─── Data block
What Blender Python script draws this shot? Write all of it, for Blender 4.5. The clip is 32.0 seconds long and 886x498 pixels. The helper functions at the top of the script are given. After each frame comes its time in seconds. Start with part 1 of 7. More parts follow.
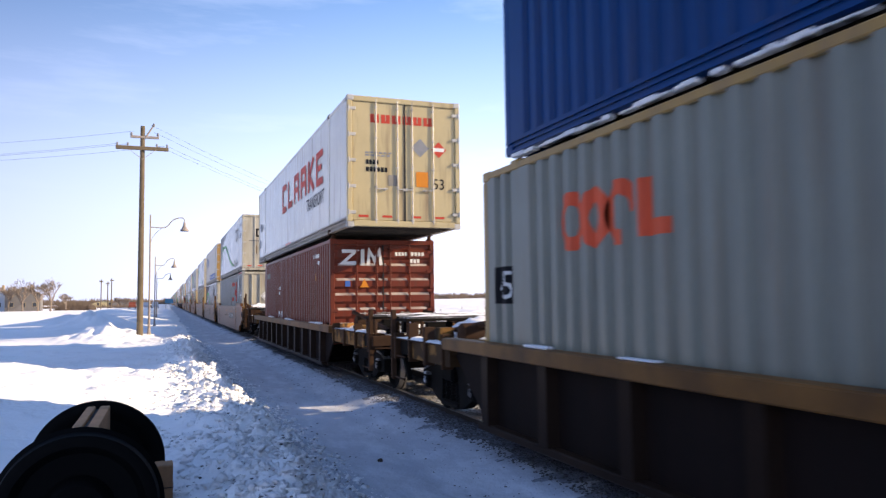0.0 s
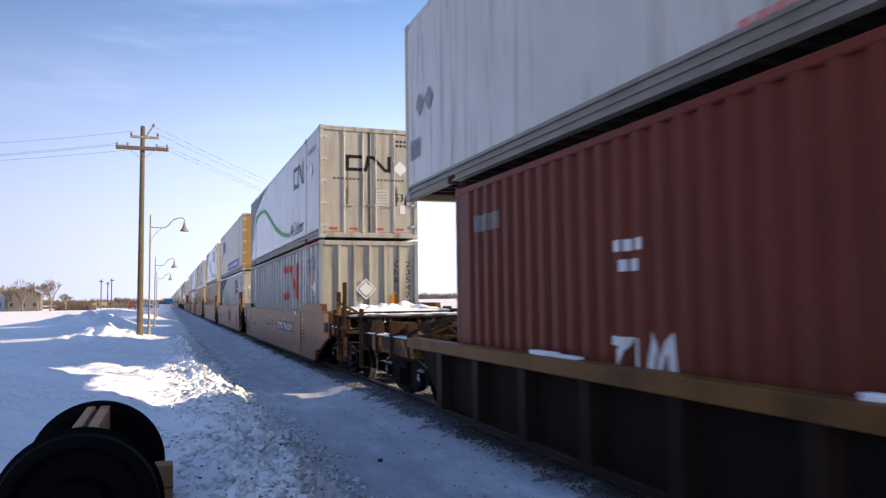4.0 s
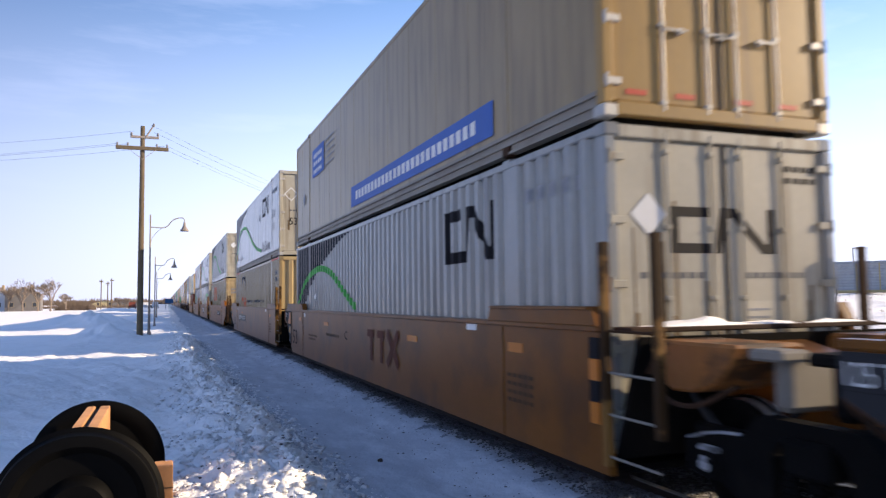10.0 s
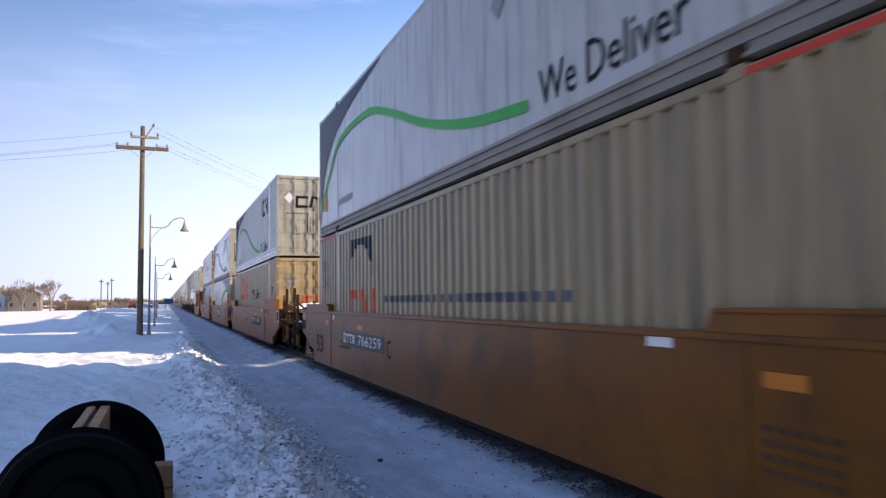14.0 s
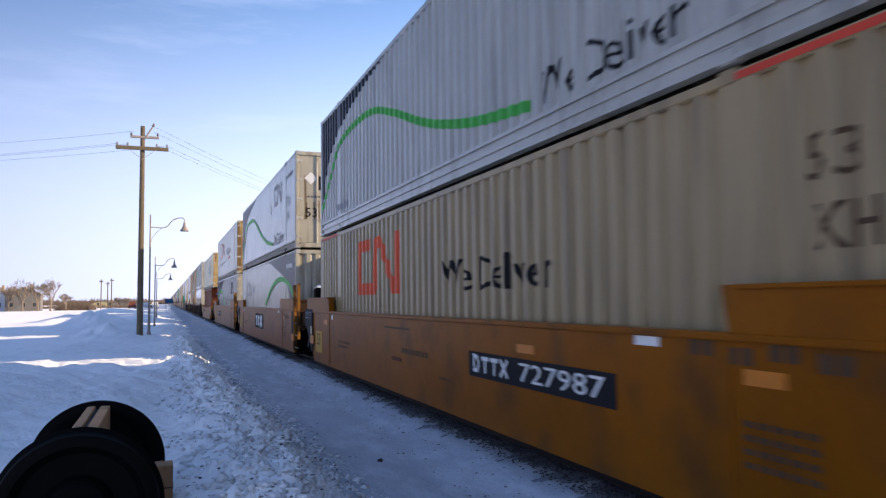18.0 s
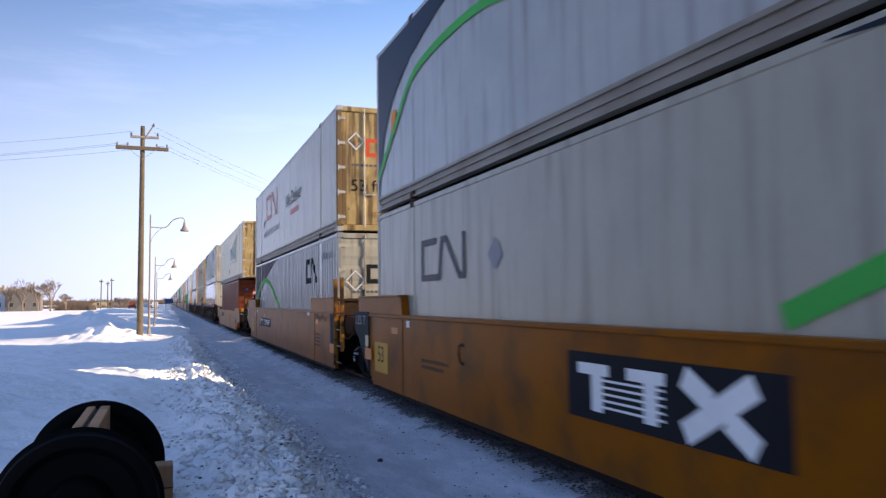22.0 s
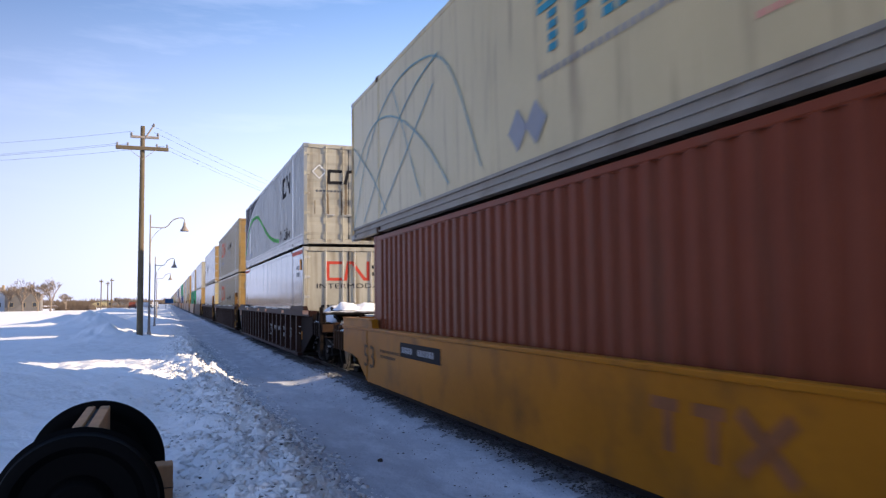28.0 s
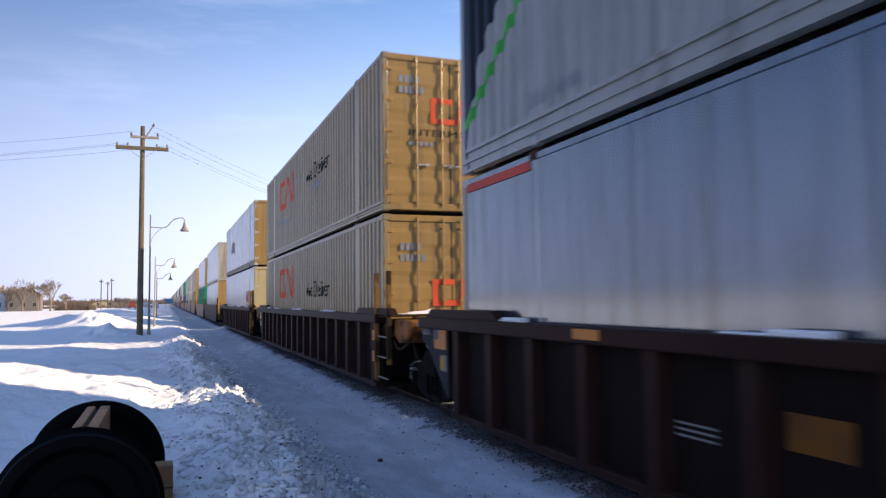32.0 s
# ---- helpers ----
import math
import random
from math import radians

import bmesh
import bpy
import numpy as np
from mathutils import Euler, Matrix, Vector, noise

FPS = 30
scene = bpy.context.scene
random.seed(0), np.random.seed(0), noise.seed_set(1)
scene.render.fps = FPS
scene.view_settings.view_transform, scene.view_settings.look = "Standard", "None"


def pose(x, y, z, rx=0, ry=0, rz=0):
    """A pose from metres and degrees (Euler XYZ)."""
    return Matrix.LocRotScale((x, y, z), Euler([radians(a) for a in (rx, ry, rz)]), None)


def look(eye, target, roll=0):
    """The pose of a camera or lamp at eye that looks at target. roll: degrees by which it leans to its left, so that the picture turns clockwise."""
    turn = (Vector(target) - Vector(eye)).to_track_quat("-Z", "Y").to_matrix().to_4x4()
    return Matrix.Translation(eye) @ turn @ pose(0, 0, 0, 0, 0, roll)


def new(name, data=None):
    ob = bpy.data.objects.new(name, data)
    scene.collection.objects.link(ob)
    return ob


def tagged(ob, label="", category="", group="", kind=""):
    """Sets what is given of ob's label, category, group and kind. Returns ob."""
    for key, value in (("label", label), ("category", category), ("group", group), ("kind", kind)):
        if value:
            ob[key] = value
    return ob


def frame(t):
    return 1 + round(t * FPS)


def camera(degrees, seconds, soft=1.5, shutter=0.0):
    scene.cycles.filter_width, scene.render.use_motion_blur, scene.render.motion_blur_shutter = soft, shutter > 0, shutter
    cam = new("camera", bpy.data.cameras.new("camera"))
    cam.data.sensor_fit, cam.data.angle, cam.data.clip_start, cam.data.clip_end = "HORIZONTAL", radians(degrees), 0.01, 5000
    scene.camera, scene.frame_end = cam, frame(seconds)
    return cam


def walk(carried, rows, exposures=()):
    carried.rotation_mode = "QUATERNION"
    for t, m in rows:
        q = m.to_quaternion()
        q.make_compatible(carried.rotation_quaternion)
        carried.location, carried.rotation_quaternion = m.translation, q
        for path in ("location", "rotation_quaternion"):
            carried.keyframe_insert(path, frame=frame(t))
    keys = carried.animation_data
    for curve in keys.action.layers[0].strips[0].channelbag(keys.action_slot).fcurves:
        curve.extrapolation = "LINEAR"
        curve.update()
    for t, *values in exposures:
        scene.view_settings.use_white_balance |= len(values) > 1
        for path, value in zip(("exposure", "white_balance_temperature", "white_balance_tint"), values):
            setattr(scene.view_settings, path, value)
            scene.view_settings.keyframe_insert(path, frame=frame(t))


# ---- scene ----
# The camera stands on the platform beside the track; x to the right, y along the track, z from the rail head.
EYE = Vector((0.0, 0.0, 1.68))
EXPOSED = [(0.0, 0.08), (1.0, -0.25), (2.0, -0.45), (3.2, -0.2), (5.0, -0.1), (6.0, -0.28), (7.0, 0.0), (15.8, 0.0), (17.0, -0.28), (18.2, 0.0), (27.0, 0.0), (29.0, 0.08), (30.0, -0.25), (31.0, -0.15), (32.0, -0.13)]
cam = camera(62.0, 32.0, soft=1.35, shutter=0.45)
VIEW = pose(EYE.x, EYE.y, EYE.z, 90 + 3.89, 0, -20.55) @ pose(0, 0, 0, 0, 0, -0.71)
walk(cam, [(0.0, VIEW), (32.0, VIEW)], exposures=[(t, e + 0.98, 6250, 16) for t, e in EXPOSED])

# low winter sun behind the train, slightly behind the camera
SUN_EL, SUN_ROT = 20.0, 250.0
world = bpy.data.worlds.new("winter_sky")
world.use_nodes = True
scene.world = world
wn = world.node_tree
sky = wn.nodes.new("ShaderNodeTexSky")
sky.sky_type, sky.sun_disc = "NISHITA", False
sky.sun_elevation, sky.sun_rotation = radians(SUN_EL), radians(SUN_ROT)
sky.air_density, sky.dust_density, sky.ozone_density, sky.altitude = 1.0, 0.4, 3.6, 250
wn.nodes["Background"].inputs[1].default_value = 0.125
# pale haze towards the horizon and thin high cloud over the clear sky
wt = wn.nodes.new("ShaderNodeTexCoord")
sep = wn.nodes.new("ShaderNodeSeparateXYZ")
wn.links.new(wt.outputs["Generated"], sep.inputs[0])
low = wn.nodes.new("ShaderNodeMapRange")
low.interpolation_type = "SMOOTHSTEP"
low.inputs["From Min"].default_value, low.inputs["From Max"].default_value = 0.44, -0.02
low.inputs["To Min"].default_value, low.inputs["To Max"].default_value = 0.0, 0.94
wn.links.new(sep.outputs["Z"], low.inputs["Value"])
haze = wn.nodes.new("ShaderNodeMix")
haze.data_type = "RGBA"
haze.inputs["B"].default_value = (5.0, 5.3, 6.6, 1)
wn.links.new(low.outputs["Result"], haze.inputs["Factor"])
wn.links.new(sky.outputs["Color"], haze.inputs["A"])
wm = wn.nodes.new("ShaderNodeMapping")
wm.inputs["Scale"].default_value = (1.3, 3.0, 8.0)
wm.inputs["Rotation"].default_value = (0.25, 0.12, 0.5)
wnoise = wn.nodes.new("ShaderNodeTexNoise")
wnoise.inputs["Scale"].default_value, wnoise.inputs["Detail"].default_value, wnoise.inputs["Roughness"].default_value = 1.5, 6, 0.62
wr = wn.nodes.new("ShaderNodeMapRange")
wr.inputs["From Min"].default_value, wr.inputs["From Max"].default_value, wr.inputs["To Max"].default_value = 0.50, 0.84, 0.40
wmix = wn.nodes.new("ShaderNodeMix")
wmix.data_type = "RGBA"
wmix.inputs["B"].default_value = (5.0, 5.5, 6.8, 1)
wn.links.new(wt.outputs["Generated"], wm.inputs["Vector"])
wn.links.new(wm.outputs["Vector"], wnoise.inputs["Vector"])
wn.links.new(wnoise.outputs["Fac"], wr.inputs["Value"])
wn.links.new(wr.outputs["Result"], wmix.inputs["Factor"])
wn.links.new(haze.outputs["Result"], wmix.inputs["A"])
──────
### [To do]
The line containing "scene.view_settings.use_white_balance |= len(values)" opens the part, and the line containing "walk(cam, [(0.0, VIEW), (32.0, VIEW)], exposures=[(t, e" closes it. Output that part exactly, with both, and only that.

### [Expected answer]
        scene.view_settings.use_white_balance |= len(values) > 1
        for path, value in zip(("exposure", "white_balance_temperature", "white_balance_tint"), values):
            setattr(scene.view_settings, path, value)
            scene.view_settings.keyframe_insert(path, frame=frame(t))


# ---- scene ----
# The camera stands on the platform beside the track; x to the right, y along the track, z from the rail head.
EYE = Vector((0.0, 0.0, 1.68))
EXPOSED = [(0.0, 0.08), (1.0, -0.25), (2.0, -0.45), (3.2, -0.2), (5.0, -0.1), (6.0, -0.28), (7.0, 0.0), (15.8, 0.0), (17.0, -0.28), (18.2, 0.0), (27.0, 0.0), (29.0, 0.08), (30.0, -0.25), (31.0, -0.15), (32.0, -0.13)]
cam = camera(62.0, 32.0, soft=1.35, shutter=0.45)
VIEW = pose(EYE.x, EYE.y, EYE.z, 90 + 3.89, 0, -20.55) @ pose(0, 0, 0, 0, 0, -0.71)
walk(cam, [(0.0, VIEW), (32.0, VIEW)], exposures=[(t, e + 0.98, 6250, 16) for t, e in EXPOSED])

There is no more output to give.